King’s College Hospital, a leading NHS Foundation Trust with a world-class reputation for excellence, has been supporting the Open Source movement in the NHS for many years.
Their latest offer back to the NHS is a re-usable solution to address three core principles of the NHS information strategy;
- NHS number compliance,
- Improved patient demographics data quality and
- National Child Protection Information Sharing.
Working with experts at Answer Digital, an Open Source Solution has been designed and implemented, passing the rigorous HSCIC assurance process. The Spine holds information about a patient that can be used to improve services. Spine Mini Services were introduced as a method for almost immediate access to this information, allowing data from the Spine to be traced and integrated into clinical workflows much more rapidly than previously available.
A subset of Spine data is made available, and much of the responsibility for access control is federated to the organisation accessing the Spine. It becomes their responsibility to ensure that appropriate access controls are in place.

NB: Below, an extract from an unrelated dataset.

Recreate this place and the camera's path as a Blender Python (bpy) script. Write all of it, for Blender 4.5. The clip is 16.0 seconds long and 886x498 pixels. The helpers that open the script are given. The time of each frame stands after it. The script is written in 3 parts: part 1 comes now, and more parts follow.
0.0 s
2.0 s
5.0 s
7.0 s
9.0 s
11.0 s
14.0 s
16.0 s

The Child Protection – Information Sharing (CP-IS) project is an NHS England sponsored work programme dedicated to delivering a higher level of protection to children who have been identified as affected by abuse or neglect when they visit NHS unscheduled care settings. Nearly 120,000 young people in England have been assessed as being vulnerable or at risk and are looked after or have a child protection plan.

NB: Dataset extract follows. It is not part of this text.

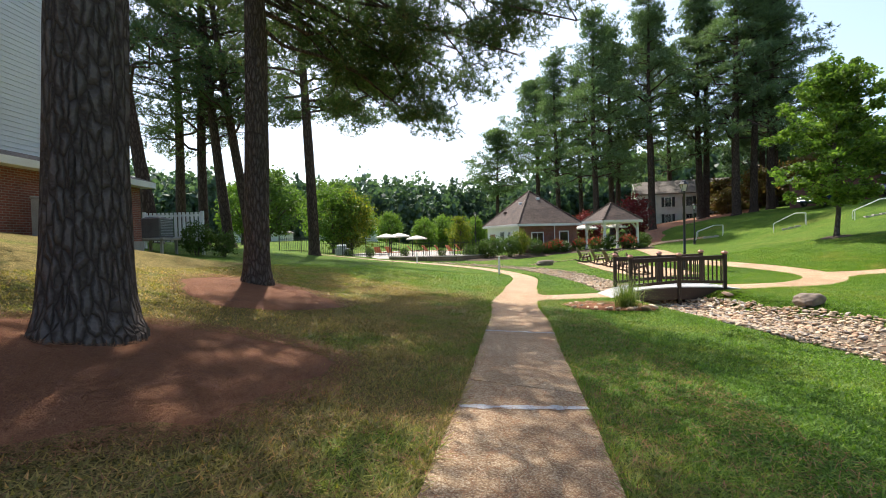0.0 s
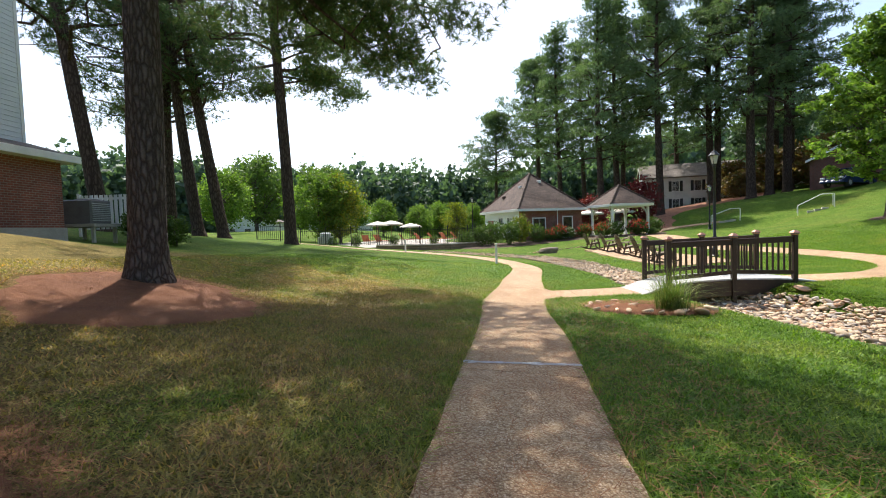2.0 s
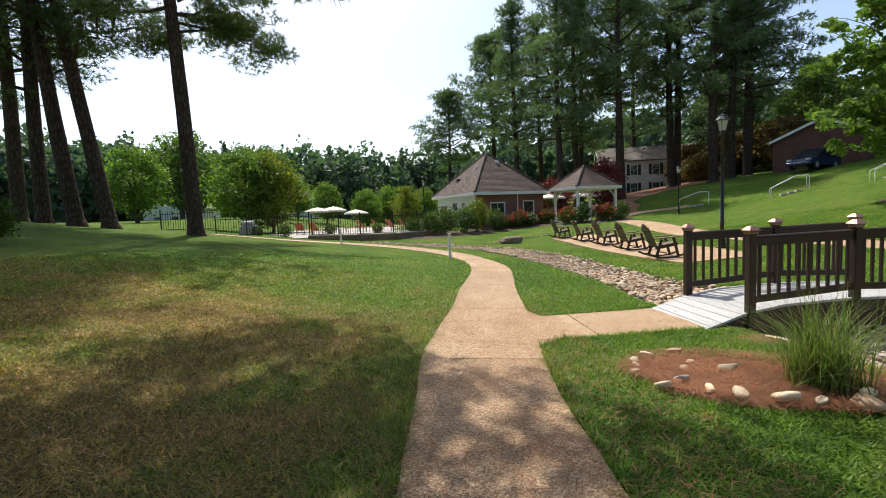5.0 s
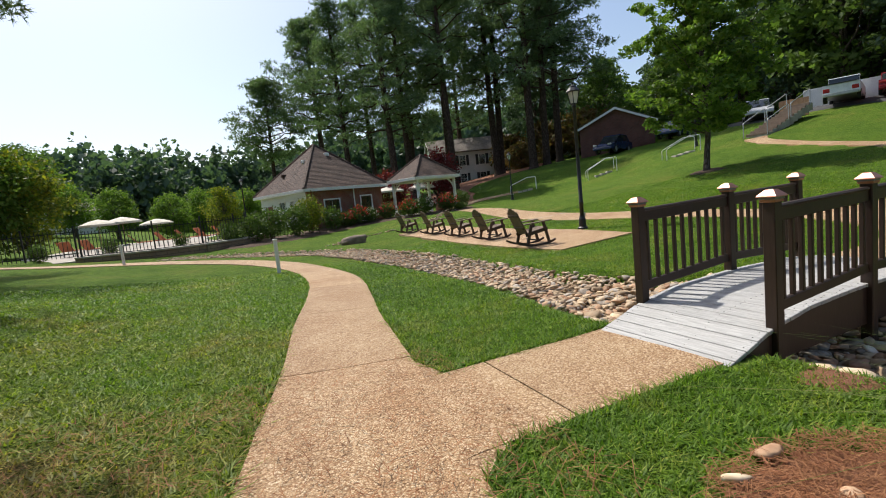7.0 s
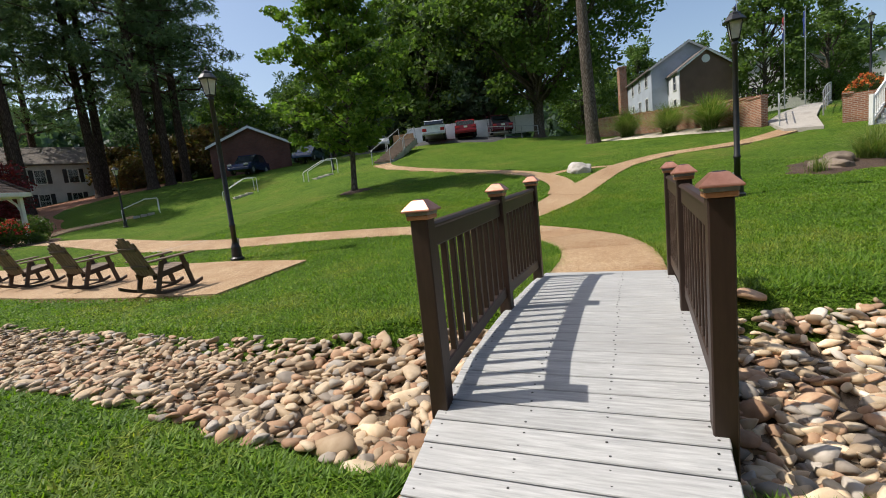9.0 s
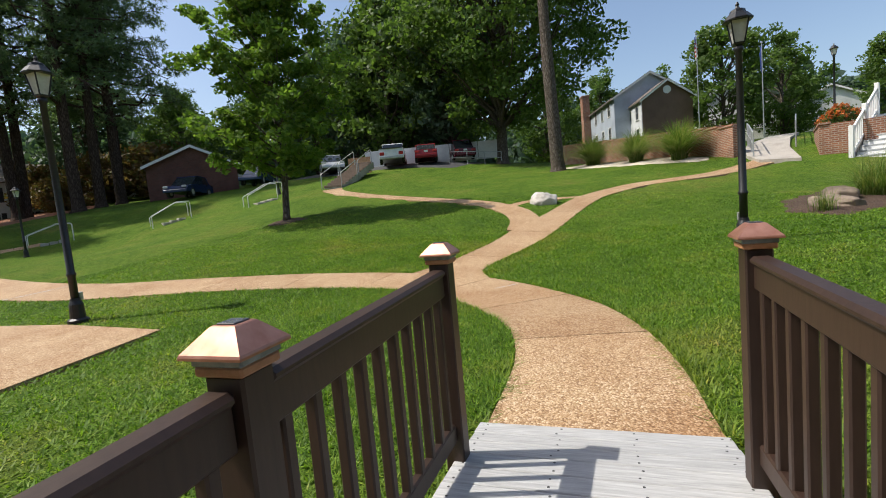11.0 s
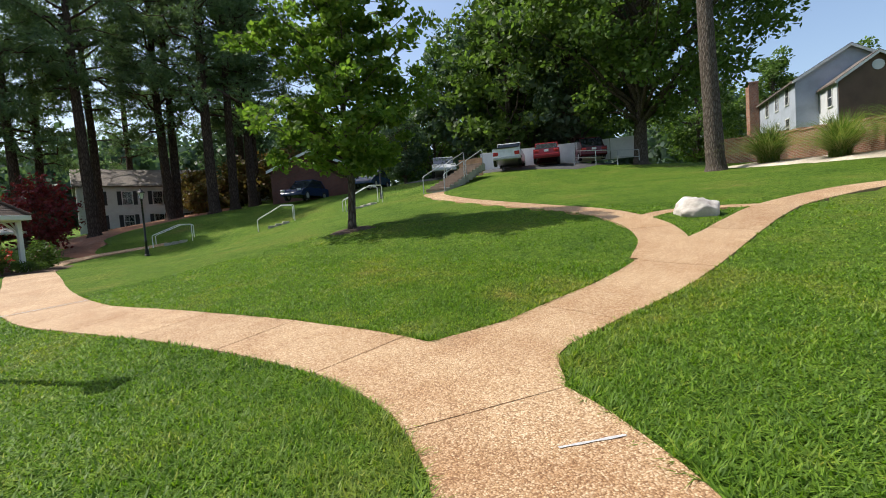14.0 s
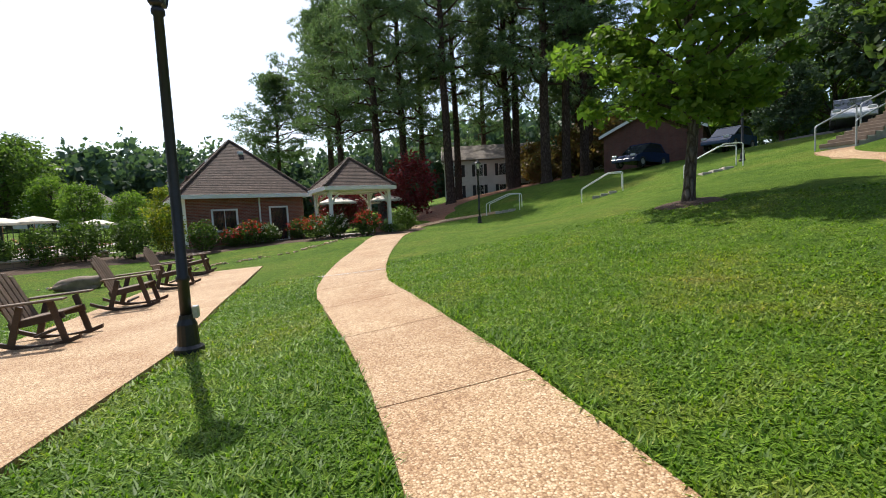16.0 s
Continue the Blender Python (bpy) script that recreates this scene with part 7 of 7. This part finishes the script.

Key information about these children has been made available using Spine Mini Services. This is a nationally accessible service to identify in real time whether a child is particularly vulnerable. This will enable clinicians to act more appropriately. King’s are using this functionality when children and expectant mothers present at Maternity, A&E or other unscheduled care settings.
“By getting rapid access to validated NHS Numbers, this application helps us to offer our patients safer, more efficient and joined up care.”Jack Barker, Chief Clinical Information Officer, King’s College Hospital NHS Trust.